►

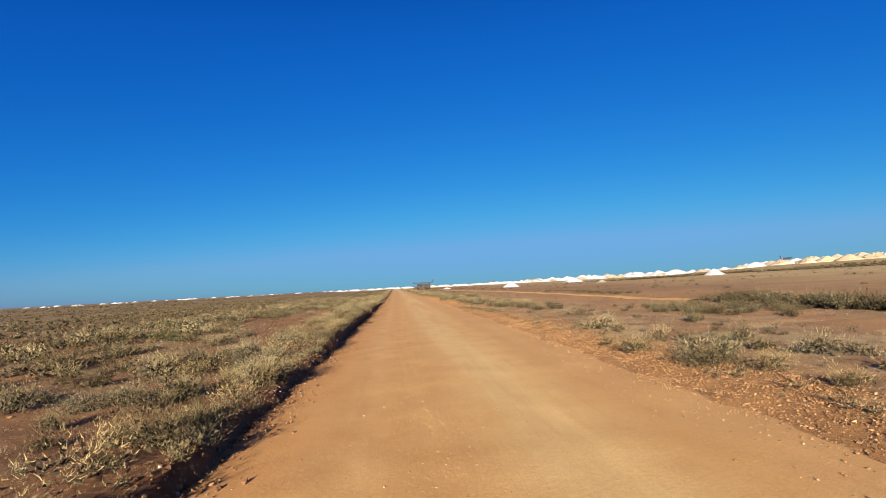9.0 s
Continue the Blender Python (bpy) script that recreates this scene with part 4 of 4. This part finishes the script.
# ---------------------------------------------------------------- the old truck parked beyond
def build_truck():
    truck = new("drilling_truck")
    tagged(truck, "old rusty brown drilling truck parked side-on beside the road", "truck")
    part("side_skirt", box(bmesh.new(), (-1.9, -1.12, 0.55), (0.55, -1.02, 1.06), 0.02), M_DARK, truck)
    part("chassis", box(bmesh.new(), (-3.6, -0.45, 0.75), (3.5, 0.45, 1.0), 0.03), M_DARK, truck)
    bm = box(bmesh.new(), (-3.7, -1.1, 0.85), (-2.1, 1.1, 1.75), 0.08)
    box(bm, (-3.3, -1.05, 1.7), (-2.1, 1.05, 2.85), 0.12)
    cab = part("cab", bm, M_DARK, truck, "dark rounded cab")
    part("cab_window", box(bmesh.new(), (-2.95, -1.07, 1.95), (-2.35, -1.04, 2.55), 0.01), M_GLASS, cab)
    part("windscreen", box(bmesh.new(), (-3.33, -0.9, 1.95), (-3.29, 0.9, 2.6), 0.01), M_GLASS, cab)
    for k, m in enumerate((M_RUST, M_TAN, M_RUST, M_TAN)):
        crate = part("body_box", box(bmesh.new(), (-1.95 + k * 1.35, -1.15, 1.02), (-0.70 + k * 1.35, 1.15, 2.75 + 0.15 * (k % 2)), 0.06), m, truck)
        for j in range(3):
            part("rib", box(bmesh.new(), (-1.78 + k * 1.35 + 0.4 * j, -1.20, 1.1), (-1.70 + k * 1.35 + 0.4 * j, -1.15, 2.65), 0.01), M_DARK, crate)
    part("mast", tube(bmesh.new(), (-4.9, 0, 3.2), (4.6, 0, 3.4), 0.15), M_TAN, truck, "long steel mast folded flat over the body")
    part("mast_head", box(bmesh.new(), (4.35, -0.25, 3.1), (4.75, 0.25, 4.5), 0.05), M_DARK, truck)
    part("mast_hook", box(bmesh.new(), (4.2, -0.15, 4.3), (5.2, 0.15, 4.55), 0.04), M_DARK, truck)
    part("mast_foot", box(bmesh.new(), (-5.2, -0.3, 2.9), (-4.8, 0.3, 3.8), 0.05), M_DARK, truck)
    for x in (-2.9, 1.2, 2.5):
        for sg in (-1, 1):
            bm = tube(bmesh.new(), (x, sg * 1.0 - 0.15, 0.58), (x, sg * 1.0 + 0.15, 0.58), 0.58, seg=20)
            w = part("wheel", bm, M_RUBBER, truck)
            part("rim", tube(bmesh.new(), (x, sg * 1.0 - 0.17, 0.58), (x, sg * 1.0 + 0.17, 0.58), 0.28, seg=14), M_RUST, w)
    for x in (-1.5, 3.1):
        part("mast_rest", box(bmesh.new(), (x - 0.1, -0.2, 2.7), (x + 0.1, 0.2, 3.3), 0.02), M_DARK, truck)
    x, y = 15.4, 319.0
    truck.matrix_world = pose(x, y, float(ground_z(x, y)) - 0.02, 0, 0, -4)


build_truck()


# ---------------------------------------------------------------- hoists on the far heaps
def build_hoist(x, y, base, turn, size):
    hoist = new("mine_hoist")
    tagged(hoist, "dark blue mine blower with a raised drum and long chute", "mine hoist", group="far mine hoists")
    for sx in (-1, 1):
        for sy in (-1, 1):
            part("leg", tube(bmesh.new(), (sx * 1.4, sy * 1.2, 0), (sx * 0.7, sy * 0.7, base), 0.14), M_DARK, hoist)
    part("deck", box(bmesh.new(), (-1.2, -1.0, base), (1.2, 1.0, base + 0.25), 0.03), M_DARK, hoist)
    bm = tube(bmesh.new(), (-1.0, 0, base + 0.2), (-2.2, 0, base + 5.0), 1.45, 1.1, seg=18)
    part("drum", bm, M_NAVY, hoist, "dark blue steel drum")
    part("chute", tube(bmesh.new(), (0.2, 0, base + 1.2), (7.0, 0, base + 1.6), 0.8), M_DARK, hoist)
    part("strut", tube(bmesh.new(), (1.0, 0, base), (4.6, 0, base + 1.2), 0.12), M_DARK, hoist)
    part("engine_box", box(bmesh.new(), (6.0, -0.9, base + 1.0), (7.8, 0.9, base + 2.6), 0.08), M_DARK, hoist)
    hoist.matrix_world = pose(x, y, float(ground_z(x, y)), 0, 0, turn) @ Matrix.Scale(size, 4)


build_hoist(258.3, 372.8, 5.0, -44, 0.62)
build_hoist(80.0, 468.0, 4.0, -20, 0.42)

◄

Every line of the data should be copied as it stands, without the images.

9.0 s
Continue the Blender Python (bpy) script that recreates this scene with part 4 of 4. This part finishes the script.
# ---------------------------------------------------------------- the old truck parked beyond
def build_truck():
    truck = new("drilling_truck")
    tagged(truck, "old rusty brown drilling truck parked side-on beside the road", "truck")
    part("side_skirt", box(bmesh.new(), (-1.9, -1.12, 0.55), (0.55, -1.02, 1.06), 0.02), M_DARK, truck)
    part("chassis", box(bmesh.new(), (-3.6, -0.45, 0.75), (3.5, 0.45, 1.0), 0.03), M_DARK, truck)
    bm = box(bmesh.new(), (-3.7, -1.1, 0.85), (-2.1, 1.1, 1.75), 0.08)
    box(bm, (-3.3, -1.05, 1.7), (-2.1, 1.05, 2.85), 0.12)
    cab = part("cab", bm, M_DARK, truck, "dark rounded cab")
    part("cab_window", box(bmesh.new(), (-2.95, -1.07, 1.95), (-2.35, -1.04, 2.55), 0.01), M_GLASS, cab)
    part("windscreen", box(bmesh.new(), (-3.33, -0.9, 1.95), (-3.29, 0.9, 2.6), 0.01), M_GLASS, cab)
    for k, m in enumerate((M_RUST, M_TAN, M_RUST, M_TAN)):
        crate = part("body_box", box(bmesh.new(), (-1.95 + k * 1.35, -1.15, 1.02), (-0.70 + k * 1.35, 1.15, 2.75 + 0.15 * (k % 2)), 0.06), m, truck)
        for j in range(3):
            part("rib", box(bmesh.new(), (-1.78 + k * 1.35 + 0.4 * j, -1.20, 1.1), (-1.70 + k * 1.35 + 0.4 * j, -1.15, 2.65), 0.01), M_DARK, crate)
    part("mast", tube(bmesh.new(), (-4.9, 0, 3.2), (4.6, 0, 3.4), 0.15), M_TAN, truck, "long steel mast folded flat over the body")
    part("mast_head", box(bmesh.new(), (4.35, -0.25, 3.1), (4.75, 0.25, 4.5), 0.05), M_DARK, truck)
    part("mast_hook", box(bmesh.new(), (4.2, -0.15, 4.3), (5.2, 0.15, 4.55), 0.04), M_DARK, truck)
    part("mast_foot", box(bmesh.new(), (-5.2, -0.3, 2.9), (-4.8, 0.3, 3.8), 0.05), M_DARK, truck)
    for x in (-2.9, 1.2, 2.5):
        for sg in (-1, 1):
            bm = tube(bmesh.new(), (x, sg * 1.0 - 0.15, 0.58), (x, sg * 1.0 + 0.15, 0.58), 0.58, seg=20)
            w = part("wheel", bm, M_RUBBER, truck)
            part("rim", tube(bmesh.new(), (x, sg * 1.0 - 0.17, 0.58), (x, sg * 1.0 + 0.17, 0.58), 0.28, seg=14), M_RUST, w)
    for x in (-1.5, 3.1):
        part("mast_rest", box(bmesh.new(), (x - 0.1, -0.2, 2.7), (x + 0.1, 0.2, 3.3), 0.02), M_DARK, truck)
    x, y = 15.4, 319.0
    truck.matrix_world = pose(x, y, float(ground_z(x, y)) - 0.02, 0, 0, -4)


build_truck()


# ---------------------------------------------------------------- hoists on the far heaps
def build_hoist(x, y, base, turn, size):
    hoist = new("mine_hoist")
    tagged(hoist, "dark blue mine blower with a raised drum and long chute", "mine hoist", group="far mine hoists")
    for sx in (-1, 1):
        for sy in (-1, 1):
            part("leg", tube(bmesh.new(), (sx * 1.4, sy * 1.2, 0), (sx * 0.7, sy * 0.7, base), 0.14), M_DARK, hoist)
    part("deck", box(bmesh.new(), (-1.2, -1.0, base), (1.2, 1.0, base + 0.25), 0.03), M_DARK, hoist)
    bm = tube(bmesh.new(), (-1.0, 0, base + 0.2), (-2.2, 0, base + 5.0), 1.45, 1.1, seg=18)
    part("drum", bm, M_NAVY, hoist, "dark blue steel drum")
    part("chute", tube(bmesh.new(), (0.2, 0, base + 1.2), (7.0, 0, base + 1.6), 0.8), M_DARK, hoist)
    part("strut", tube(bmesh.new(), (1.0, 0, base), (4.6, 0, base + 1.2), 0.12), M_DARK, hoist)
    part("engine_box", box(bmesh.new(), (6.0, -0.9, base + 1.0), (7.8, 0.9, base + 2.6), 0.08), M_DARK, hoist)
    hoist.matrix_world = pose(x, y, float(ground_z(x, y)), 0, 0, turn) @ Matrix.Scale(size, 4)


build_hoist(258.3, 372.8, 5.0, -44, 0.62)
build_hoist(80.0, 468.0, 4.0, -20, 0.42)